Photochemical Sciences Ph.D. Dissertations


Photochemistry of Vanadium Clusters and Applications For Responsive Materials

Date of Award


Document Type


Degree Name

Doctor of Philosophy (Ph.D.)


Photochemical Sciences

First Advisor

Alexis D. Ostrowski (Committee Chair)

Second Advisor

Nathan S. Hensley (Other)

Third Advisor

Malcolm D.E. Forbes (Committee Member)

Fourth Advisor

George S. Bullerjahn (Committee Member)


A new, reversible photochemical transformation of V(V) tartrate clusters into V(IV) tartrate is described.

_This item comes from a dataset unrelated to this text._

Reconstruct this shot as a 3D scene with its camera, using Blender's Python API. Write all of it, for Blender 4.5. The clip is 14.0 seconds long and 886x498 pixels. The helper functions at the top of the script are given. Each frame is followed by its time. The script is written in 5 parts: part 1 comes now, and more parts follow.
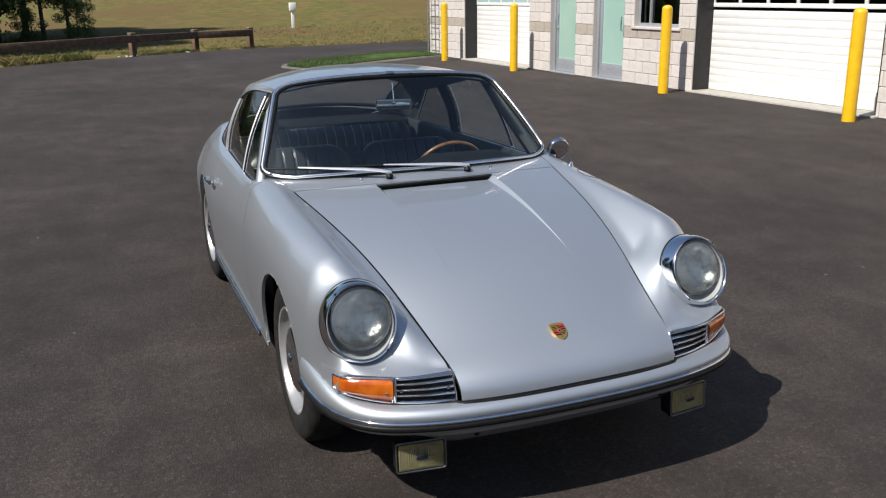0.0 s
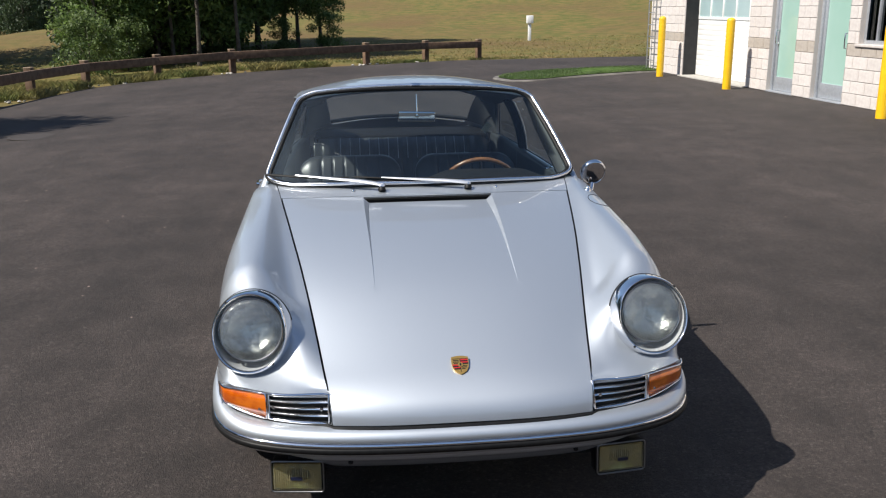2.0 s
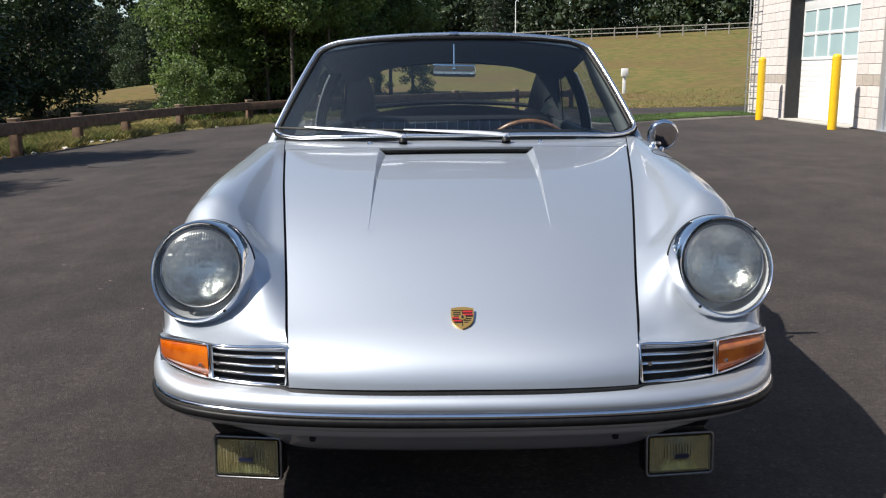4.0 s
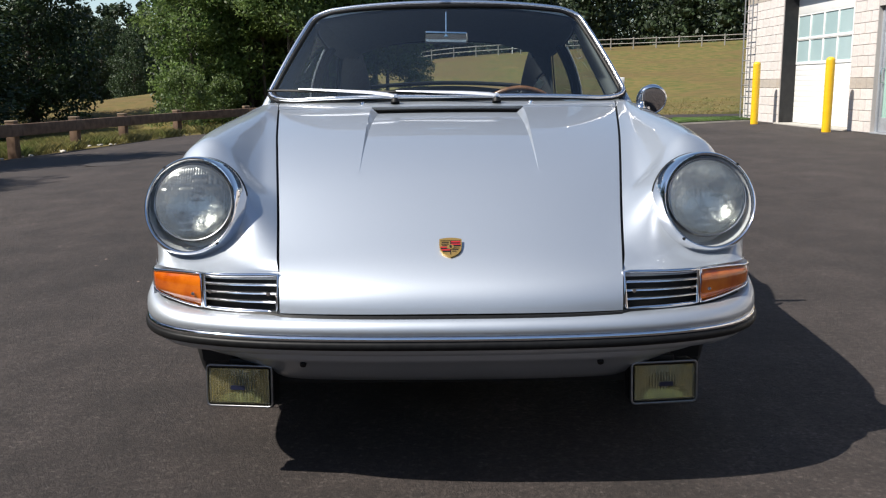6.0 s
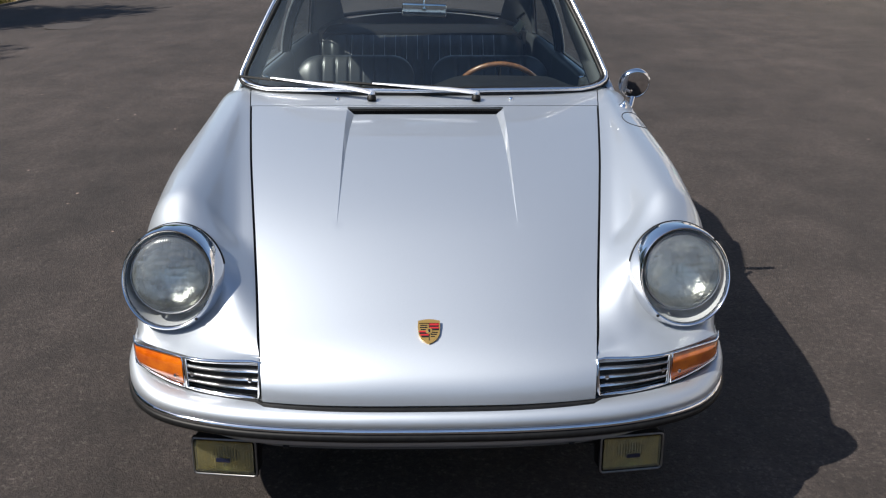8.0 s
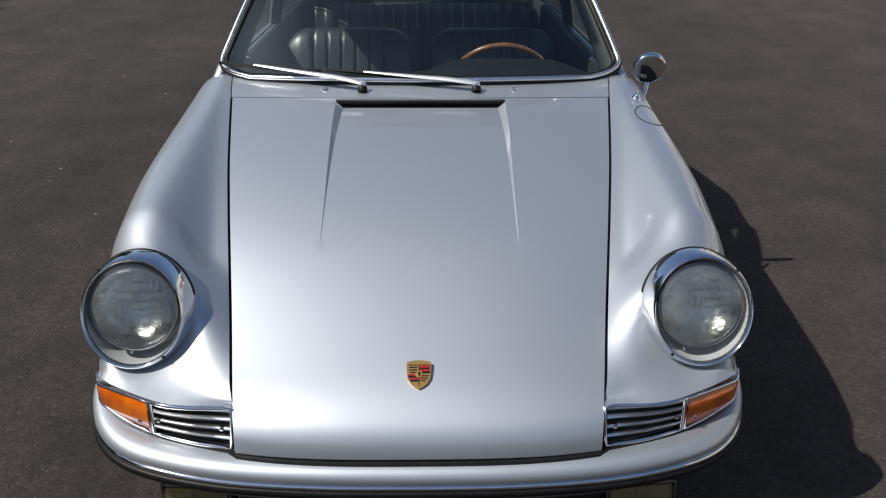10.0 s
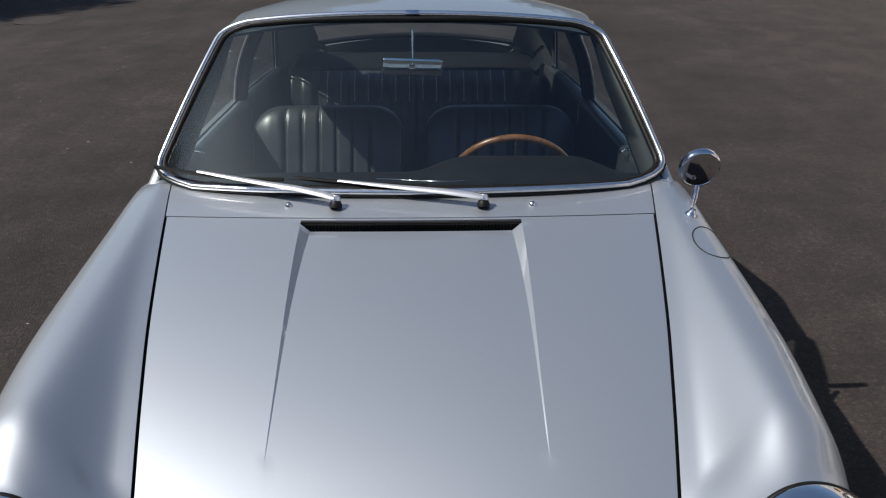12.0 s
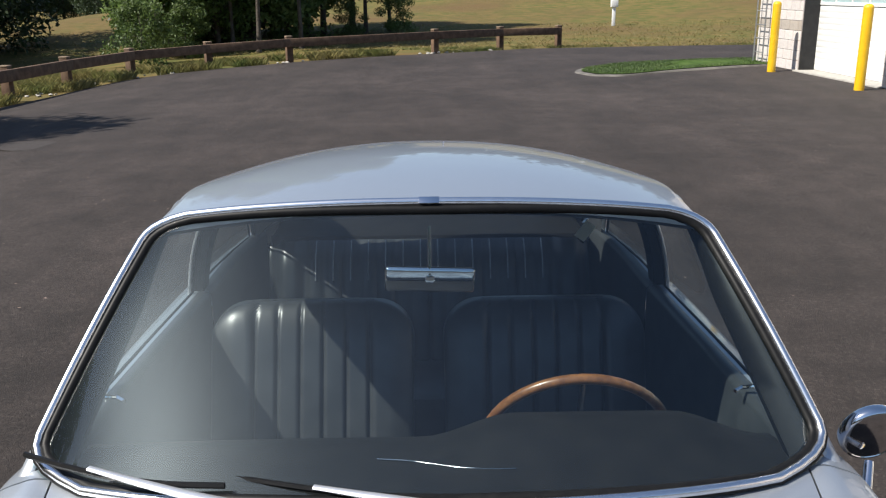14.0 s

While the initial V(V) tartrate cluster and photoproduct are known, this research uncovers a previously unreported photochemical transformation. Irradiation of V(V) tartrate in buffer at pH 5.8 showed color changes from orange yellow through a green intermediate to purple, developing a UV-vis spectrum characteristic of V(IV) tartrate. X–ray crystallography revealed an initial tetranuclear Na5[V4O8(2R,3R–tart) (2S,3S–tart)] •11H2O, and final photoproduct in solution which crystallized to a Na4[(VO)2(2R,3R–tart) (2S,3S–tart)] •12H2O dimer. EPR spectroscopy confirmed the reduction from diamagnetic V(V) to paramagnetic V(IV) photoproduct. CO2 was also produced during photolysis, indicating oxidation of the tartrate ligand during photolysis. These results highlight how light irradiation tunes the oxidation state of V(V/IV) clusters and thus these species have the potential to control the reactivity of these vanadium-based catalysts using light. Incorporation of the transition metal V(V) into hydrogels has been used to impart photo-responsive behavior which was used to tune materials properties during light irradiation. The photoreaction in the cellulose-agarose hydrogels coordinated with vanadium was evidenced by a clear color change of yellow to blue through a green intermediate. This color change was attributed to the reduction of V(V) to V(IV) as described above. A concomitant oxidative breakdown of the polysaccharide chain was noticeable upon the reduction of V(V) with a decrease in stiffness (G’) of the hydrogel material. This reduction of the metal ion and breakdown of polysaccharide chain induce irreversible changes in the microstructure of the hydrogel which enables the controlled delivery of V(IV) and/or encapsulated cargo. Polyaniline (PANI) is a famous conductive polymer. When V(V) was reduced to V(IV) upon irradiation, this ultimately causes an oxidative polymerization for polyaniline on hydrogels. Thus, we have developed conductivity in cellulose-agarose hydrogels with the light responsive properties of vanadium. Thus, we explained the photochemistry in vanadium tartrate clusters and developed interesting macroscopic effects with the light responsive properties of vanadium at the molecular level.